Huseinov was effectively neutralized in early 1995, and Kitovani and Ioseliani by the end of that year. True, in Georgia guerrilla bands enjoying covert support from the Georgian government continued to target CIS peacekeepers and Abkhaz customs officials in Abkhazia -- but at least those detachments were firmly under the control of the regime. Elsewhere in the South Caucasus, however, they appeared to have disbanded.

A Reemergence?

In recent weeks, however, there have been reports of the reemergence of such forces in both Azerbaijan and Armenia. In Azerbaijan, the independent daily newspaper "Azadliq" reported on 1 February that the CIA warned President Ilham Aliyev one month previously that the head of a government agency had allegedly created his own private army numbering 150-200 fighters with "advanced military training." "Azadlig" did not name the Azerbaijani official in question. Aliyev has since assured Washington that the army in question has been disarmed, according to "Azadliq." The paper claimed that the CIA's primary concern was that the militia in question could sabotage "strategic installations," possibly meaning the unfinished Baku-Tbilisi-Ceyhan oil pipeline or the Baku-Tbilisi-Erzerum gas pipeline.
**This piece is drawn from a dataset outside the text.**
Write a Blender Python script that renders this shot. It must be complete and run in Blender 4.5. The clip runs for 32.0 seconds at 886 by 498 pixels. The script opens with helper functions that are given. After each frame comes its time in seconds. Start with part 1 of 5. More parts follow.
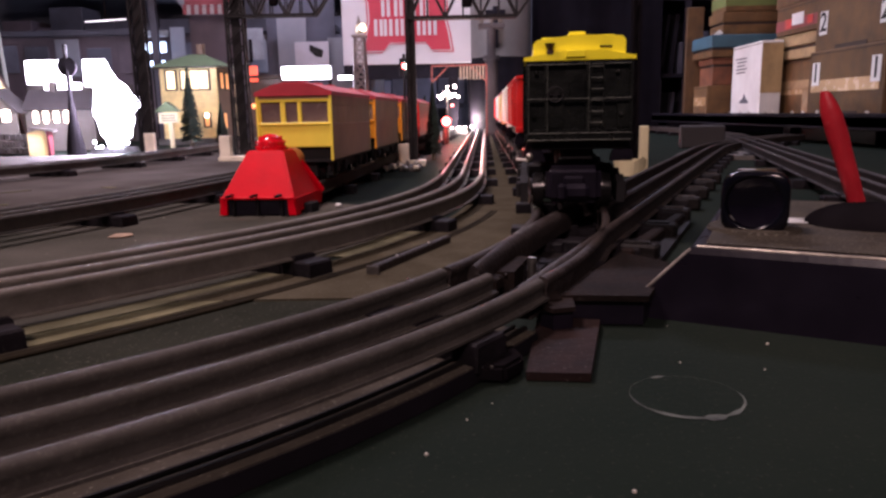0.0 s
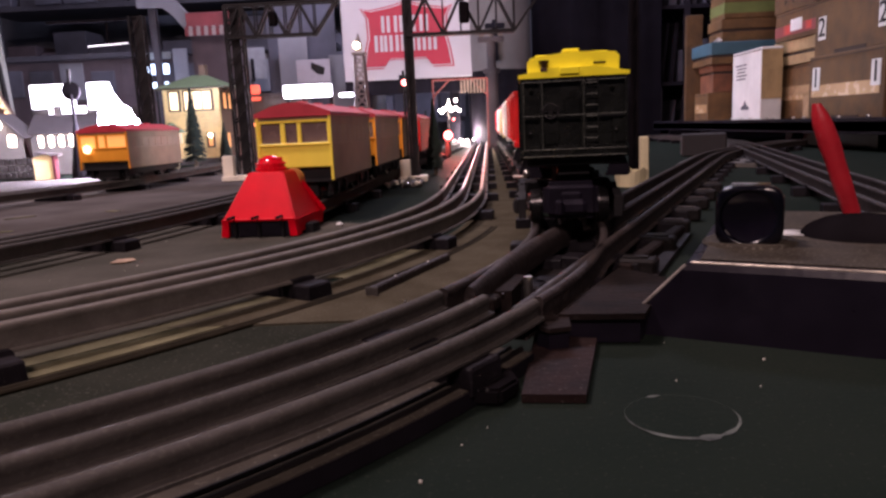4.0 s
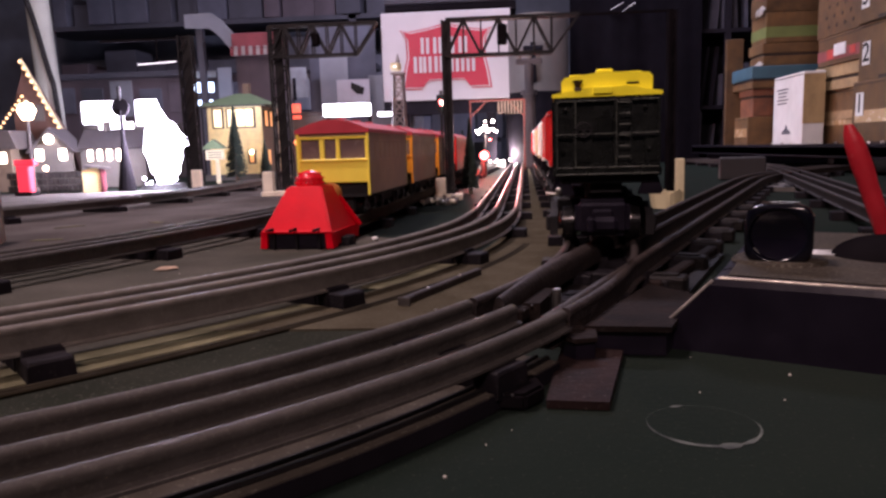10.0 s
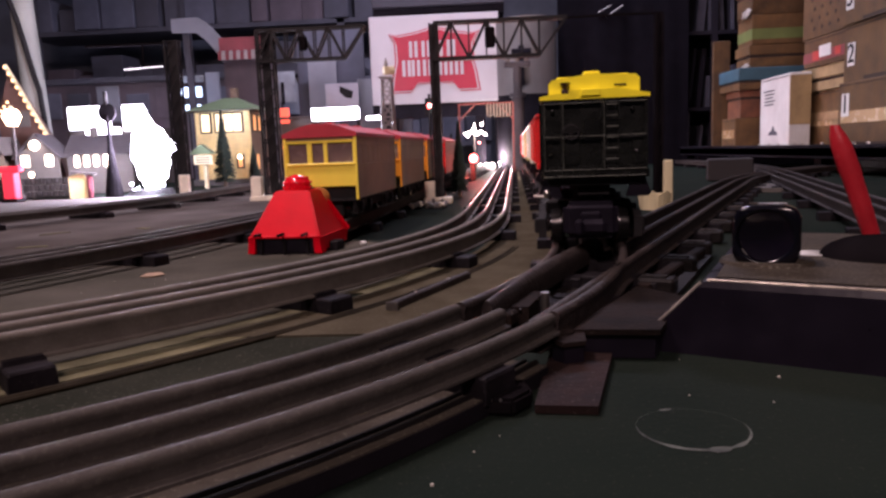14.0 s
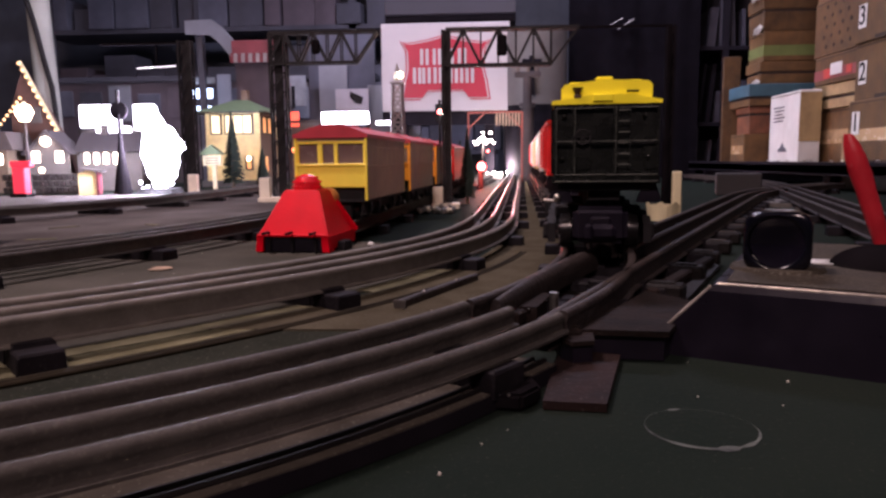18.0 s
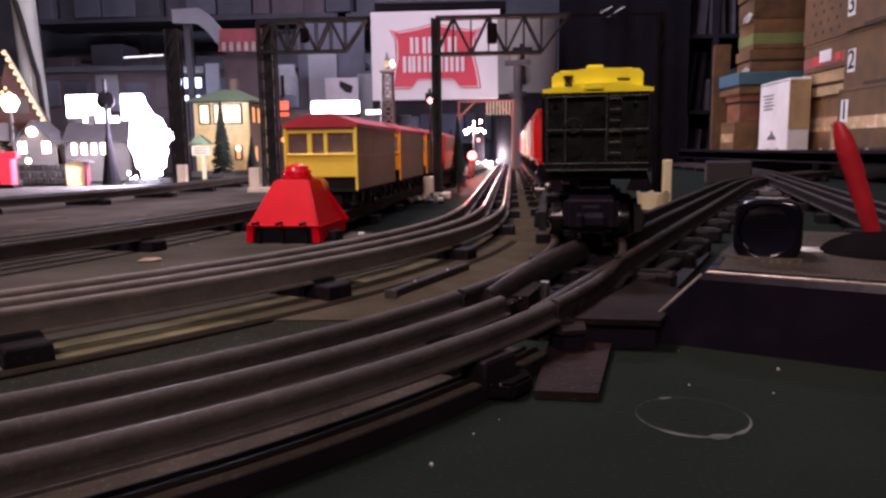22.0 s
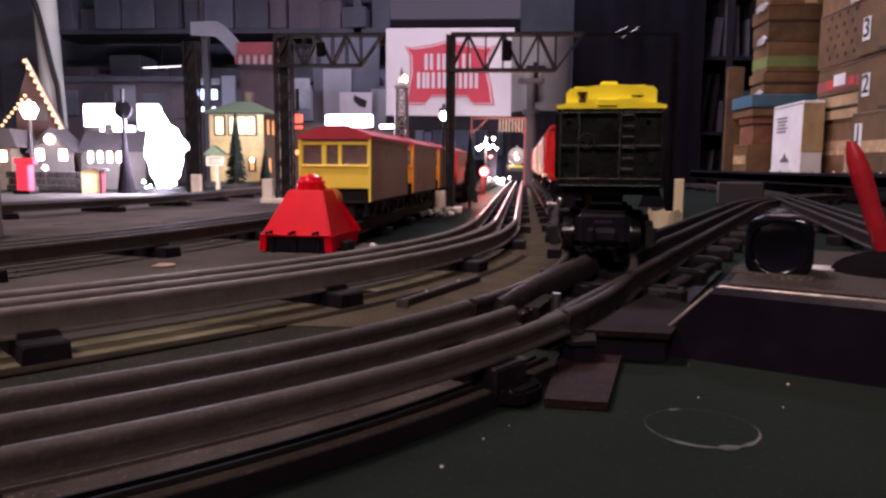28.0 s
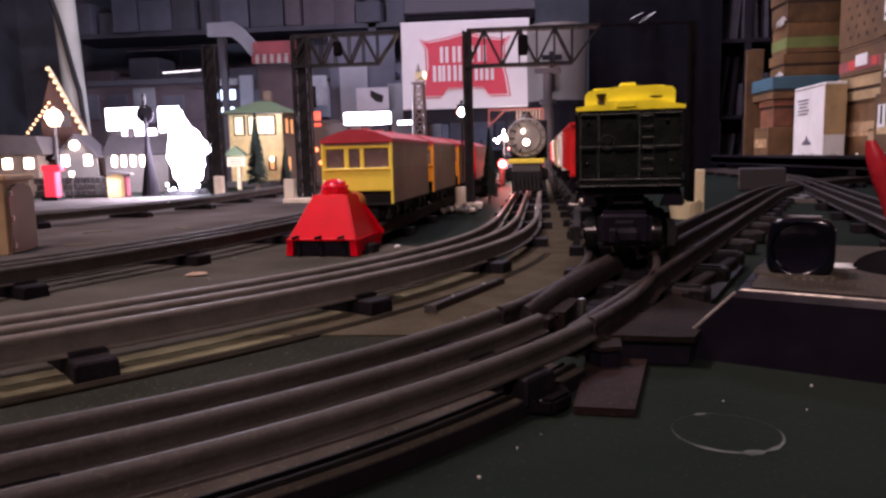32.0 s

But such a private army could also be mobilized during the Azerbaijani parliamentary elections due in November. The daily "Vatandash Hamrayliyi" newspaper claimed on 9 February, citing governmental sources, that two powerful and wealthy government officials, State Customs Committee Chairman Kamaladdin Heydarov and Economic Development Minister Farhad Aliyev (no relation to the president), planned to create their personal blocs to participate in those elections.

Trouble In Armenia

In Yerevan, President Robert Kocharian's national security adviser, Garnik Isagulian, was quoted by "Hayots ashkhar" on 15 February as expressing concern over recent armed clashes between rival business clans and calling for immediate measures to put an end to such lawlessness. "Many of our wealthy persons have created bodyguard structures," Isagulian explained. "Some of them even have personal security services." One man died and two others were injured in the latest such shootout, on 4 February, apparently between armed supporters of rival "mafias" (see "Three Men Arrested After Deadly Shootout In Yerevan").

On 8 February, the same paper reported unconfirmed rumors that individuals close to Yerevan officials or to past of present parliament deputies were involved in the 4 February gun battle. "Iravunk" for its part suggested that the Armenian authorities are powerless to control even those criminal "clans" whose members support them, and have consequently become hostages of that "criminal conglomerate."